The .import command belongs to the sqlite3 CLI, rather than the library, so to use it you’d need to spawn a shell.

Great discussion, guys!
So, I’m trying to learn from this. Do I understand correctly that @Erik Klop’s OP using API 1.0 with Prepared Statement turns out to be the best approach, with possibly two alternatives:

  1. Use SQLite Import to directly import the CSV file
  2. Read the file in larger chunks (can someone show an example of this?)

[quote=493081:@Jim Underwood]So, I’m trying to learn from this. Do I understand correctly that @Erik Klop’s OP using API 1.0 with Prepared Statement turns out to be the best approach, with possibly two alternatives:

  1. Use SQLite Import to directly import the CSV file
  2. Read the file in larger chunks (can someone show an example of this?)[/quote]

If you’re doing (1), then you may as well not write a Xojo program at all. Just do it from the command line in a Terminal window.

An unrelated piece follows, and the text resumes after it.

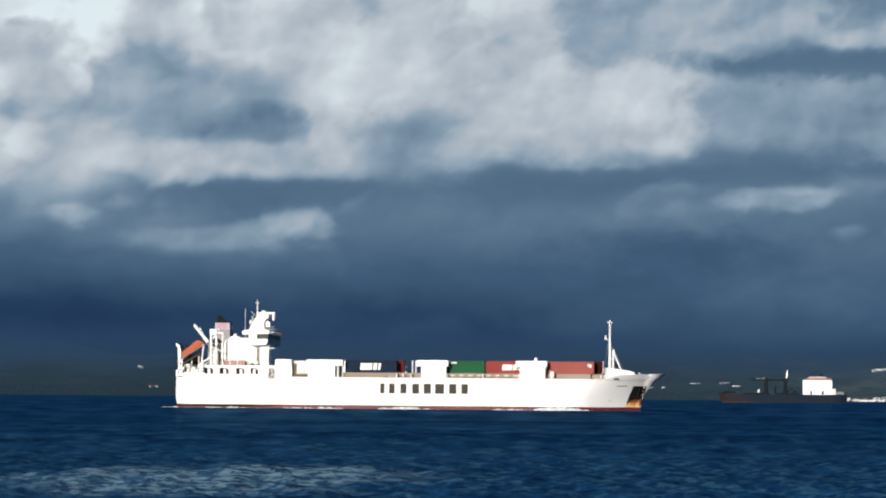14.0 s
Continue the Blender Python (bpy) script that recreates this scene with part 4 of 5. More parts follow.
part("launch_post", rods(((-17.0, -8.0, 7.6), (-16.7, -8.0, 12.2), 0.2)), M["white"], ship)
part("launch_rail", rods(((-17.0, -9.3, 11.4), (-9.9, -9.3, 15.6), 0.15)), M["tan"], ship, "tan launching rail under the lifeboat")
part("slipway", prism(bmesh.new(), [(-17.5, 10.5), (-17.2, 9.9), (-12.4, 12.6), (-12.7, 13.4)], -7.6, -4.2), M["dark"], ship, "dark slipway under the lifeboat")
for x, top in ((-16.4, 10.4), (-14.6, 11.4), (-12.9, 12.3)):
    part("slipway_post", rods(((x, -7.2, 7.4), (x, -7.2, top), 0.16)), M["offwhite"], ship)
# added dark block filling the gap below the slipway
part("slipway_house", solid((-15.6, -12.8, -6.6, -3.0, 7.44, 10.2), bevel=0.1), M["dark"], ship, "dark block below the slipway")
part("stairway", rods(((-14.4, -8.4, 8), (-10.6, -8.4, 10.6), 0.12), ((-14.4, -7.8, 8), (-10.6, -7.8, 10.6), 0.12)), M["offwhite"], ship)
part("poop_rail", stanchions(-10.8, 0.8, -9.25, 10.0, 11.0, 2.1, 0.035), M["offwhite"], ship)
for x in (-0.9, 0.6):
    part("raft_canister", rods(((x, -8.2, 10.6), (x + 1.0, -8.2, 10.6), 0.38)), M["white"], ship)

# forecastle and foremast
part("forecastle", prism(bmesh.new(), [(83.2, 7.4), (83.2, 10.2), (84.2, 10.15), (89.6, 9.4), (90.6, 9.0), (90.8, 7.4)], -2.9, 2.9), M["white"], ship, "white sloping forecastle house")
part("wave_breaker", solid((82.75, 82.95, -6.7, 6.7, 7.4, 8.5), bevel=0.03), M["offwhite"], ship)
part("fore_coaming", solid((80.52, 82.7, -6.6, 6.6, 7.44, 8.53), bevel=0.03), M["tan"], ship)
part("fore_post", rods(((83.3, -5.5, 7.4), (83.3, -5.5, 11.6), 0.08)), M["white"], ship)
for x in (88.2, 89.2, 91.8):
    part("mooring_bitt", rods(((x, -1.4, 7.4), (x, -1.4, 9.1), 0.13), ((x - 0.2, -1.4, 9.05), (x + 0.2, -1.4, 9.05), 0.1)), M["offwhite"], ship)
fore = part("foremast", rods(((84.7, 0, 7.4), (84.7, 0, 21.3), 0.4, 0.2)), M["white"], ship, "tall white foremast")
part("crosstree", rods(((84.0, 0, 20.95), (85.4, 0, 20.95), 0.09), ((84.7, -1.2, 20.95), (84.7, 1.2, 20.95), 0.09)), M["white"], fore)
part("bracket", rods(((83.6, 0, 16.9), (84.7, 0, 16.9), 0.1)), M["white"], fore)
part("lantern", rods(((83.7, 0, 16.8), (83.7, 0, 17.9), 0.3, 0.22)), M["offwhite"], fore)
part("mast_light", rods(((84.7, 0, 21.2), (84.7, 0, 21.55), 0.16)), M["steel"], fore)
part("derrick", rods(((85.5, 0, 8.6), (85.5, 0, 13.6), 0.2), ((85.6, 0, 13.2), (85.6, 0, 14.5), 0.36, 0.26), ((85.7, 0, 13.6), (87.4, 0, 9.6), 0.2, 0.14), ((84.7, 0, 12.4), (85.5, 0, 12.4), 0.12)), M["white"], fore)
part("stay", rods(((84.7, 0, 20.6), (83.4, -3.0, 8.4), 0.02), ((85.4, 0, 15.0), (88.0, -1.0, 9.6), 0.04)), M["steel"], fore)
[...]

After a lot of trial and error I finally managed to get it working through a Shell command. And it’s extremely fast: 140 ms for inserting 104,000 records!

Dim sh as Shell = new Shell
sh.Mode = 0
sh.TimeOut = -1

If Not sh.IsRunning then
  sh.Execute "sh"
End if

dim dbfile as FolderItem
dbfile = SpecialFolder.ApplicationData.Child("Colibri").Child("Colibri2021.db")

dim cmd as string = "sqlite3 " + dbfile.ShellPath + " "
cmd = cmd + """.mode tabs""" + " "
cmd = cmd + """.import " + f.ShellPath + " Countryspecies """

sh.Execute cmd

Nice.

FYI, you don’t need that first Execute. A Shell in Synchronous mode (Mode = 0) will execute a command and exit while your Xojo app waits. In your code, it is starting an instance of sh (within a shell), exiting, then running your command. IsRunning will always be False.

If this command took longer, you would use Asynchronous mode (Mode = 1) and implement the Completed event to let the user know it was done.

Also, I love stories like this. I’ll bet you had to check three times to make sure it actually did anything because you couldn’t believe it could be that fast.

Thanks Kem, this is very informative! And yes, the speed is equivalent to nearly 750,000 inserts per second - unbelievable!